MrPowers / farsante

Fake Pandas / PySpark DataFrame creator
43 stars 6 forks source link

Error Encountered When Running 'test_create_fake_parquet' Test #21

Open paulooctavio opened 5 months ago

paulooctavio commented 5 months ago

image I’m encountering an issue with the test_create_fake_parquet test. I haven't made any code changes. The test fails with the following error message: py4j.protocol.Py4JJavaError: An error occurred while calling o26.parquet. : org.apache.spark.SparkException: Job aborted due to stage failure: Task 0 in stage 0.0 failed 1 times, most recent failure: Lost task 0.0 in stage 0.0 (TID 0) (172.27.58.218 executor driver): org.apache.spark.sql.AnalysisException: Illegal Parquet type: INT64 (TIMESTAMP(NANOS,false)). ...

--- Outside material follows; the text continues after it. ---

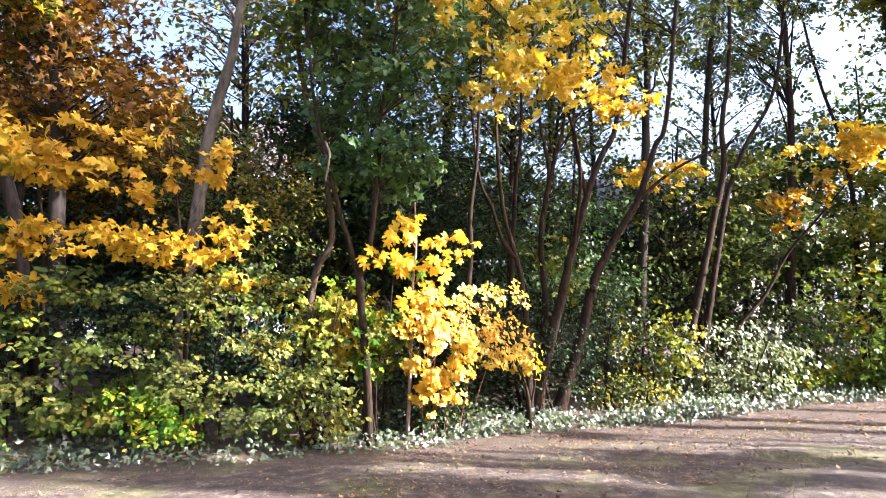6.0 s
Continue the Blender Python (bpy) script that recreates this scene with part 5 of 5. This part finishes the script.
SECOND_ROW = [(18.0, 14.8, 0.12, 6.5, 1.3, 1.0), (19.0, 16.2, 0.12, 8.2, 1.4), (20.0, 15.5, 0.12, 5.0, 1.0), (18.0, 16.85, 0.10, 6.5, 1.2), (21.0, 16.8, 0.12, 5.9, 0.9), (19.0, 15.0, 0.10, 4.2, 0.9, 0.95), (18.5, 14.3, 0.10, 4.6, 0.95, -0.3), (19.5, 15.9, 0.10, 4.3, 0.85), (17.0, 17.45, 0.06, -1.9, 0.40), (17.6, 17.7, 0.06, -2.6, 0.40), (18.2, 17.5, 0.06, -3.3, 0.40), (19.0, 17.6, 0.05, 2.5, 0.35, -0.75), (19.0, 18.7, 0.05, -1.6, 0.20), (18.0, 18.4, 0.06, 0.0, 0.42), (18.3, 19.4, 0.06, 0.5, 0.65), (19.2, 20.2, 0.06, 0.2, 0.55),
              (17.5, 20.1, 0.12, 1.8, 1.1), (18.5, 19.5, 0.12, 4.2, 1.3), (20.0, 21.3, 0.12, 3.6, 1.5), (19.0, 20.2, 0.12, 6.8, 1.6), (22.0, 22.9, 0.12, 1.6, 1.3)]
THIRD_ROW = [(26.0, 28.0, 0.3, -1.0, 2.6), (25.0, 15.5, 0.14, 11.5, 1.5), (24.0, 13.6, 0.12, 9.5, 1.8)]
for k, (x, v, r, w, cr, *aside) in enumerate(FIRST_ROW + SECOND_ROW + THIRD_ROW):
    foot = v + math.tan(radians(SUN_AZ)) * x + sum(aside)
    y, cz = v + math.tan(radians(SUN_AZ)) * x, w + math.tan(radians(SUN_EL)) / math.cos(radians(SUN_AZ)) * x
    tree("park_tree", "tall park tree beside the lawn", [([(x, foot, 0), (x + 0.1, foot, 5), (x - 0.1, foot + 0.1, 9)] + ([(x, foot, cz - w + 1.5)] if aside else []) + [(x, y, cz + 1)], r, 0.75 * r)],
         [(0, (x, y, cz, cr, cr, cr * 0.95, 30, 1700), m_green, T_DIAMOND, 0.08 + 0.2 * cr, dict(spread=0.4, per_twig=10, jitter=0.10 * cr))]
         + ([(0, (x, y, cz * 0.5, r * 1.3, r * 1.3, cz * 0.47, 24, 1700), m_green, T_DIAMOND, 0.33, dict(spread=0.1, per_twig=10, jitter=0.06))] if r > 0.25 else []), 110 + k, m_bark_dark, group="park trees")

# one more unseen tree, leaning so that only its crown shades the thicket
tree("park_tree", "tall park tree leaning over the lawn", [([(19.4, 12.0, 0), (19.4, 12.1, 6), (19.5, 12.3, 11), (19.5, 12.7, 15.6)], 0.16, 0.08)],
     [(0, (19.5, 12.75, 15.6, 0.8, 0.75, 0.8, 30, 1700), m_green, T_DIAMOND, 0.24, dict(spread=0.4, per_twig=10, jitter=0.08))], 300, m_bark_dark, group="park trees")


# ---- ground cover ----
def scatter(rng, n, x0, x1, a, b):
    """Places between a and b metres beyond the edge of the thicket."""
    x = rng.uniform(x0, x1, n)
    y = np.interp(x, EDGE_X, EDGE_Y) + rng.uniform(a, b, n)
    return np.array([(p, q, ground_z(p, q)) for p, q in zip(x, y)])


def ivy():
    rng = np.random.default_rng(120)
    P = np.vstack([scatter(rng, 12000, -12, 1, -0.2, 1.7), scatter(rng, 14000, 1, 16, 0.05, 1.7), scatter(rng, 7000, 1, 8, 0.1, 1.4)])
    keep = rng.random(len(P)) < 0.45 + 0.9 * np.array([noise.noise((p[0] * 0.9, p[1] * 0.9, 7)) for p in P])
    P = P[keep]
    P[:, 2] += rng.random(len(P)) ** 2 * 0.16 + 0.01
    N = unit(np.array([0.55, -0.75, 0.55]) + rng.normal(size=P.shape) * 0.4)
    T = unit(rng.normal(size=P.shape) + (0, -0.4, -0.3))
    ob = foliage("ivy", m_ivy, None, T_LO, P, N, T, 0.05 * (0.6 + 0.7 * rng.random(len(P))))
    tagged(ob, "dark glossy ivy creeping along the foot of the trees", "ivy")


def litter():
    rng = np.random.default_rng(121)
    P = np.vstack([scatter(rng, 7000, -14, 16, -2.6, 0.4), scatter(rng, 900, -14, 16, -7.5, -2.5), scatter(rng, 6500, -14, -4.5, -2.6, 0.4), scatter(rng, 5000, -6, 9, 0.2, 3.0), scatter(rng, 7000, 0, 10, -2.6, 0.4), scatter(rng, 1500, -6, 10, -6.0, -0.5)])
    P[:, 2] += 0.008 + 0.02 * rng.random(len(P))
    N = unit(np.array([0, 0, 1.0]) + rng.normal(size=P.shape) * 0.28)
    T = unit(rng.normal(size=P.shape) * (1, 1, 0.1))
    ob = foliage("fallen_leaves", m_litter, None, T_LO, P, N, T, 0.034 * (0.35 + 1.0 * rng.random(len(P)) ** 3))
    tagged(ob, "dry brown and yellow leaves scattered on the ground", "fallen leaves")


def grass():
    rng = np.random.default_rng(122)
    n = 42000
    x, y = rng.uniform(-9, 12, n), rng.uniform(6.5, 18.0, n) - np.where(rng.random(n) < 0.45, 4.5, 0.0)
    d = y - (11.5 + 0.22 * x) + np.array([0.7 * noise.noise((a * 0.9, b * 0.9, 5)) for a, b in zip(x, y)])
    keep = (d < -0.15) | ((d > 1.0) & (y < np.interp(x, EDGE_X, EDGE_Y) - 0.3) & np.array([noise.noise((a * 1.3, b * 1.3, 9)) > 0.22 for a, b in zip(x, y)]))
    x, y = x[keep], y[keep]
    P = np.column_stack([x, y, [ground_z(a, b) - 0.005 for a, b in zip(x, y)]])
    T = unit(rng.normal(size=P.shape) * (0.5, 0.5, 0.1) + (0, 0, 0.8))
    N = unit(rng.normal(size=P.shape) * (1, 1, 0.1))
    blade = (np.array([(-0.07, 0, 0), (0.07, 0, 0), (0.05, 0.6, 0.05), (0, 1, 0.2), (-0.05, 0.6, 0.05)], float), np.array([(0, 1, 2), (0, 2, 4), (4, 2, 3)]))
    ob = foliage("grass", m_grass, None, blade, P, N, T, 0.055 * (0.5 + rng.random(len(P))))
    tagged(ob, "short worn autumn grass of the lawn", "grass")


ivy()
litter()
grass()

Here’s what I’ve tried so far:

  1. First, I followed the documentation on contributing guidelines, but the "4. Install project dependencies" section doesn't seem to completely reflect the transition from poetry to maturin. Following the provided instructions results in the following error being thrown: [tool.poetry] section not found in /path/to/project//farsante/pyproject.toml Then I runned maturin develop inside a virtual environment and was able to properly run the tests using pytest tests/.
  2. Googled the error message to find similar issues, and tried to change from Java 10.1 to Java 1.8, but I couldn't find a solution that worked.

Environment Info:

Scala: 2.12.18
Java: 1.8.0_402
Python: 3.10.9
PySpark: 3.5.1

Is there anything I'm missing here? Since I haven't made any code changes I believe it is something wrong with my environment.

Thanks in advance for your help!